With respect to a non-practitioner assistant employed or retained by or associated with a practitioner:

  • (a) A practitioner who is a partner, and a practitioner who individually or together with other practitioners possesses comparable managerial authority in a law firm shall make reasonable efforts to ensure that the firm has in effect measures giving reasonable assurance that the person’s conduct is compatible with the professional obligations of the practitioner;
  • (b) A practitioner having direct supervisory authority over the non-practitioner assistant shall make reasonable efforts to ensure that the person’s conduct is compatible with the professional obligations of the practitioner; and
  • (c) A practitioner shall be responsible for conduct of such a person that would be a violation of the USPTO Rules of Professional Conduct if engaged in by a practitioner if:
    • (1) The practitioner orders or, with the knowledge of the specific conduct, ratifies the conduct involved; or
    • (2) The practitioner is a partner or has comparable managerial authority in the law firm in which the person is employed, or has direct supervisory authority over the person, and knows of the conduct at a time when its consequences can be avoided or mitigated but fails to take reasonable remedial action.

[Added 78 FR 20180, April 3, 2013, effective May 3, 2013]

§11.504    Professional independence of a practitioner.

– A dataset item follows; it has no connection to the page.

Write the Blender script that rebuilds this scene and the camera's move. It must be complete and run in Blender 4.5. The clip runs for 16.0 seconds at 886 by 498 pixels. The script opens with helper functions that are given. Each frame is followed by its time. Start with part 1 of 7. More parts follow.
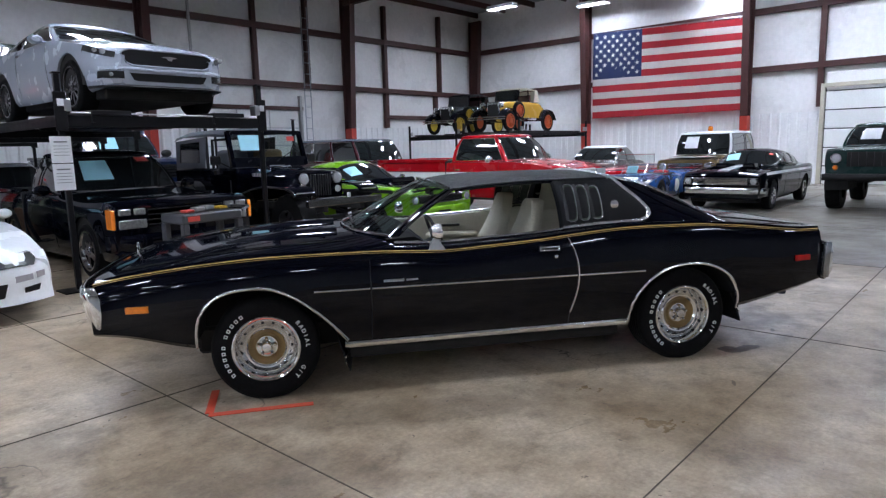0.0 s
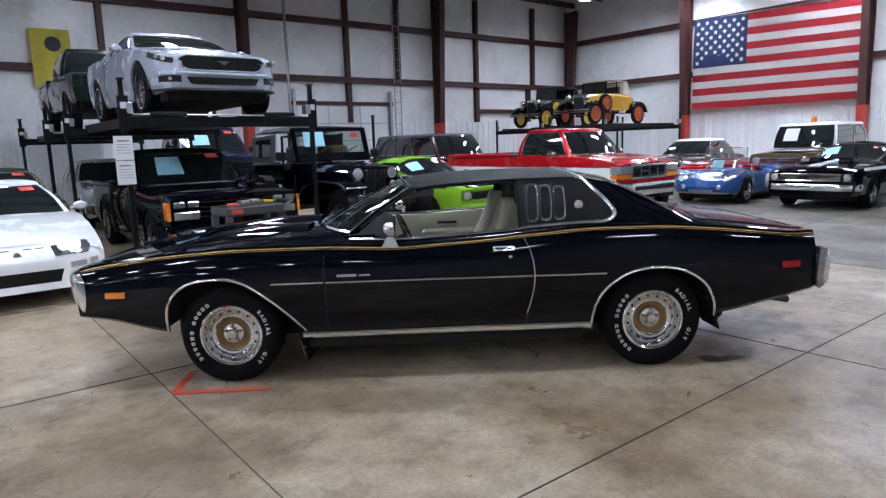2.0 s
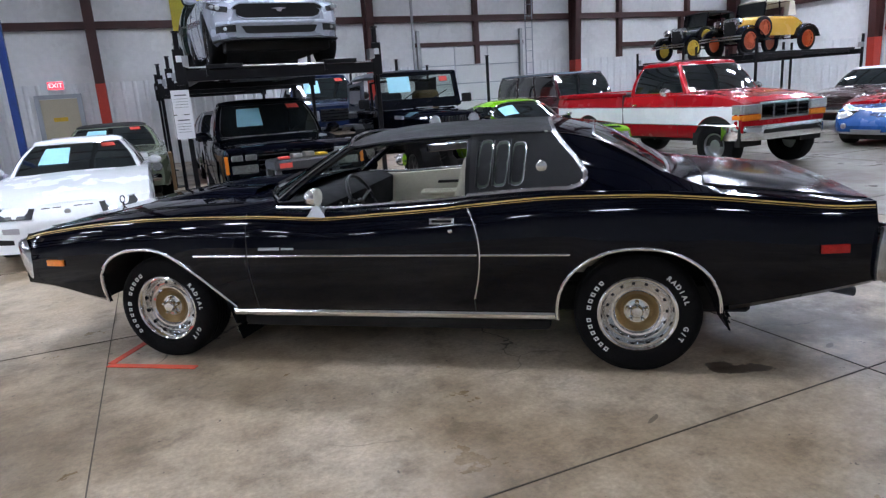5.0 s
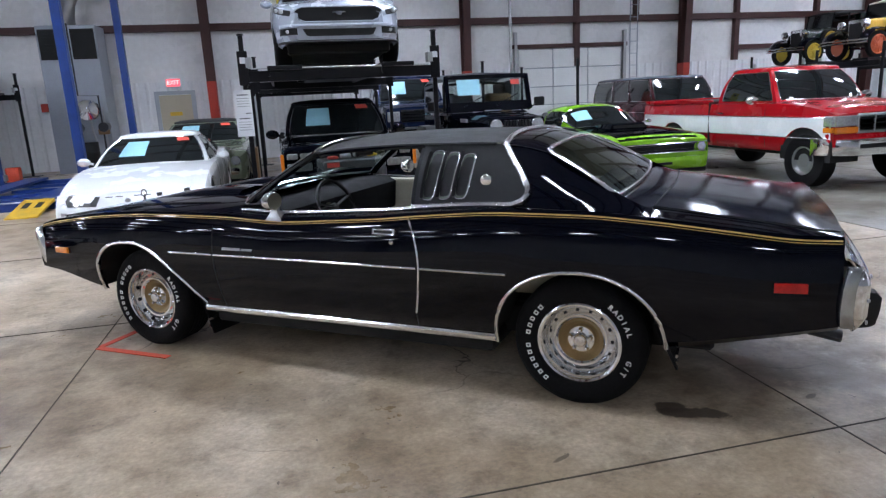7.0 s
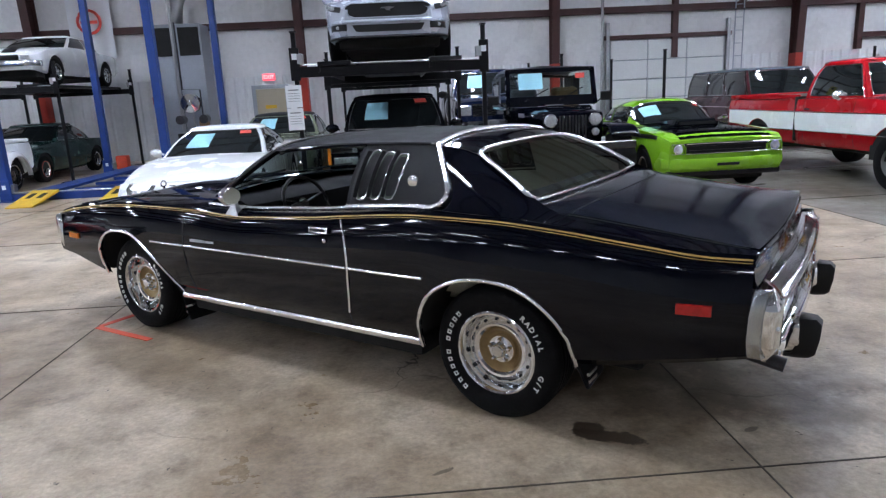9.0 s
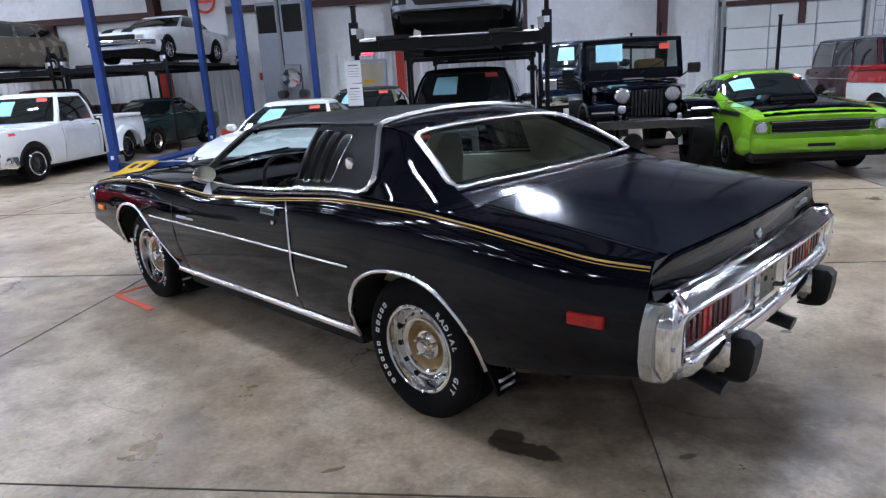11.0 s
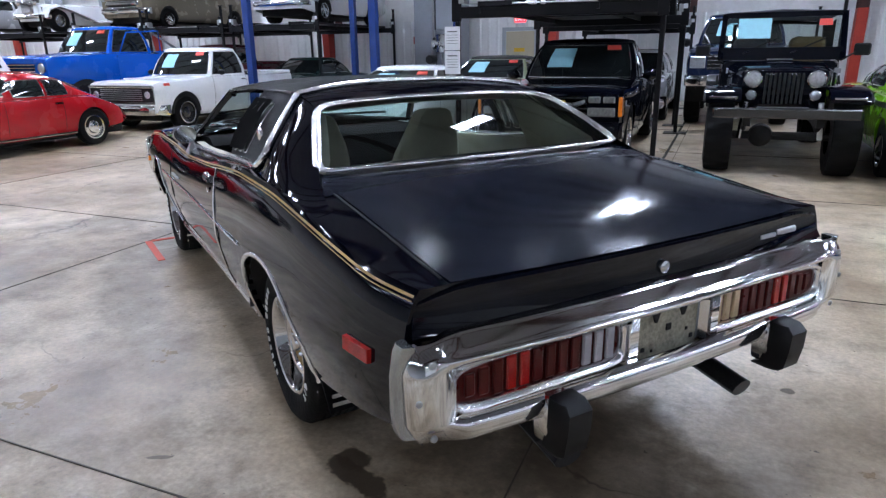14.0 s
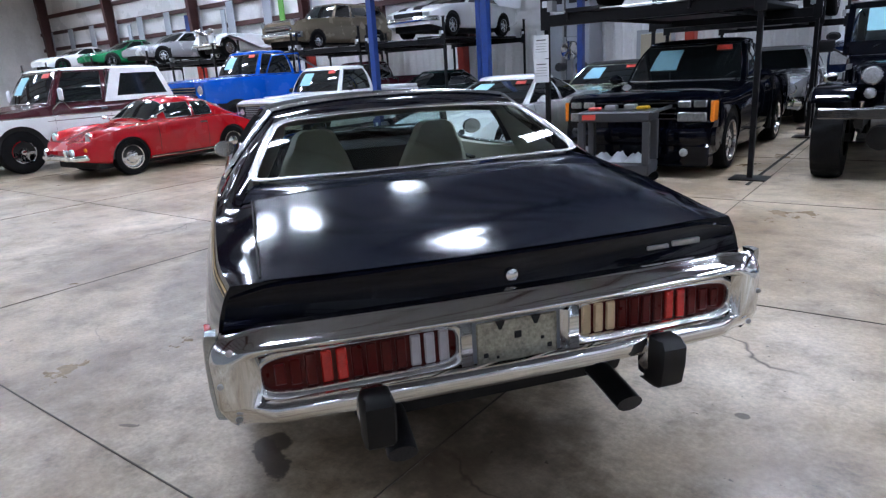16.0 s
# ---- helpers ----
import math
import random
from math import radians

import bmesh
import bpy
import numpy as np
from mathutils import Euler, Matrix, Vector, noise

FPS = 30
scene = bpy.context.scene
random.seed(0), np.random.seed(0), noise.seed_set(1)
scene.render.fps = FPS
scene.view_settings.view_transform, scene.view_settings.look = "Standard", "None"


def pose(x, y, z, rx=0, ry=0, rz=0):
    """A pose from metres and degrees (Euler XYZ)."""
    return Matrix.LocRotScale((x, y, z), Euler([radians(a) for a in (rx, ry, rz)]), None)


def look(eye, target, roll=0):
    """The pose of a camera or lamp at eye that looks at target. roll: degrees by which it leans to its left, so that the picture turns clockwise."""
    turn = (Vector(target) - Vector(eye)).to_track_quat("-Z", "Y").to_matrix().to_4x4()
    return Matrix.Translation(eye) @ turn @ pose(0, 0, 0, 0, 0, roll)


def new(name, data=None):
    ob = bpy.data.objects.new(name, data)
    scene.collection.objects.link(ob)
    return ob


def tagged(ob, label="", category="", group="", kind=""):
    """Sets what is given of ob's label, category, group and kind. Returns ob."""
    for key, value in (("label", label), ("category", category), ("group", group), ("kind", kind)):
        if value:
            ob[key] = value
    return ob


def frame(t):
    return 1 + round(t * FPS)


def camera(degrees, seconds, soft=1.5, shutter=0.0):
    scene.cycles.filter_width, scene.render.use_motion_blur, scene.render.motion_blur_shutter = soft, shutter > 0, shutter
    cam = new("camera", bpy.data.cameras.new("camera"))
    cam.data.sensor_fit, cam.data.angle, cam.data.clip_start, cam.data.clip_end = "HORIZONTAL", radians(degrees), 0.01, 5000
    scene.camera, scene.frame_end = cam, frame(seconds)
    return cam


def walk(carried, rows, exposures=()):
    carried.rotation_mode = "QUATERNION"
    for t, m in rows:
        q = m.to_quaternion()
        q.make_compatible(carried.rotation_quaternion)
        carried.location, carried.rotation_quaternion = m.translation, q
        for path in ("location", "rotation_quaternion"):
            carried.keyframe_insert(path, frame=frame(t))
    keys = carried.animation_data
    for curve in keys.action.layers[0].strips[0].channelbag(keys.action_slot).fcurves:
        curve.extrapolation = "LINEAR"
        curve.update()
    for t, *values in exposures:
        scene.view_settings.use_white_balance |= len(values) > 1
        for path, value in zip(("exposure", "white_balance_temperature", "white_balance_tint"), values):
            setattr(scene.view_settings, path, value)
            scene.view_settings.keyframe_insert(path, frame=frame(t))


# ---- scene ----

  • (a) A practitioner or law firm shall not share legal fees with a non-practitioner, except that:
    • (1) An agreement by a practitioner with the practitioner’s firm, partner, or associate may provide for the payment of money, over a reasonable period of time after the practitioner’s death, to the practitioner’s estate or to one or more specified persons;
    • (2) A practitioner who purchases the practice of a deceased, disabled, or disappeared practitioner may, pursuant to the provisions of § 11.117, pay to the estate or other representative of that practitioner the agreed-upon purchase price;
    • (3) A practitioner or law firm may include non-practitioner employees in a compensation or retirement plan, even though the plan is based in whole or in part on a profit-sharing arrangement; and
    • (4) A practitioner may share legal fees, whether awarded by a tribunal or received in settlement of a matter, with a nonprofit organization that employed, retained or recommended employment of the practitioner in the matter and that qualifies under Section 501(c)(3) of the Internal Revenue Code.
  • (b) A practitioner shall not form a partnership with a non-practitioner if any of the activities of the partnership consist of the practice of law.
  • (c) A practitioner shall not permit a person who recommends, employs, or pays the practitioner to render legal services for another to direct or regulate the practitioner’s professional judgment in rendering such legal services.
  • (d) A practitioner shall not practice with or in the form of a professional corporation or association authorized to practice law for a profit, if:
    • (1) A non-practitioner owns any interest therein, except that a fiduciary representative of the estate of a practitioner may hold the stock or interest of the practitioner for a reasonable time during administration;
    • (2) A non-practitioner is a corporate director or officer thereof or occupies the position of similar responsibility in any form of association other than a corporation; or
    • (3) A non-practitioner has the right to direct or control the professional judgment of a practitioner.

[Added 78 FR 20180, April 3, 2013, effective May 3, 2013]

§11.505    Unauthorized practice of law.

A practitioner shall not practice law in a jurisdiction in violation of the regulation of the legal profession in that jurisdiction, or assist another in doing so.

[Added 78 FR 20180, April 3, 2013, effective May 3, 2013]

§11.506    Restrictions on right to practice.

A practitioner shall not participate in offering or making:

  • (a) A partnership, shareholders, operating, employment, or other similar type of agreement that restricts the right of a practitioner to practice after termination of the relationship, except an agreement concerning benefits upon retirement; or
  • (b) An agreement in which a restriction on the practitioner’s right to practice is part of the settlement of a client controversy.

[Added 78 FR 20180, April 3, 2013, effective May 3, 2013]

§11.507    Responsibilities regarding law-related services.

A practitioner shall be subject to the USPTO Rules of Professional Conduct with respect to the provision of law-related services if the law-related services are provided:

  • (a) By the practitioner in circumstances that are not distinct from the practitioner’s provision of legal services to clients; or
  • (b) In other circumstances by an entity controlled by the practitioner individually or with others if the practitioner fails to take reasonable measures to assure that a person obtaining the law-related services knows that the services are not legal services and that the protections of the client-practitioner relationship do not exist.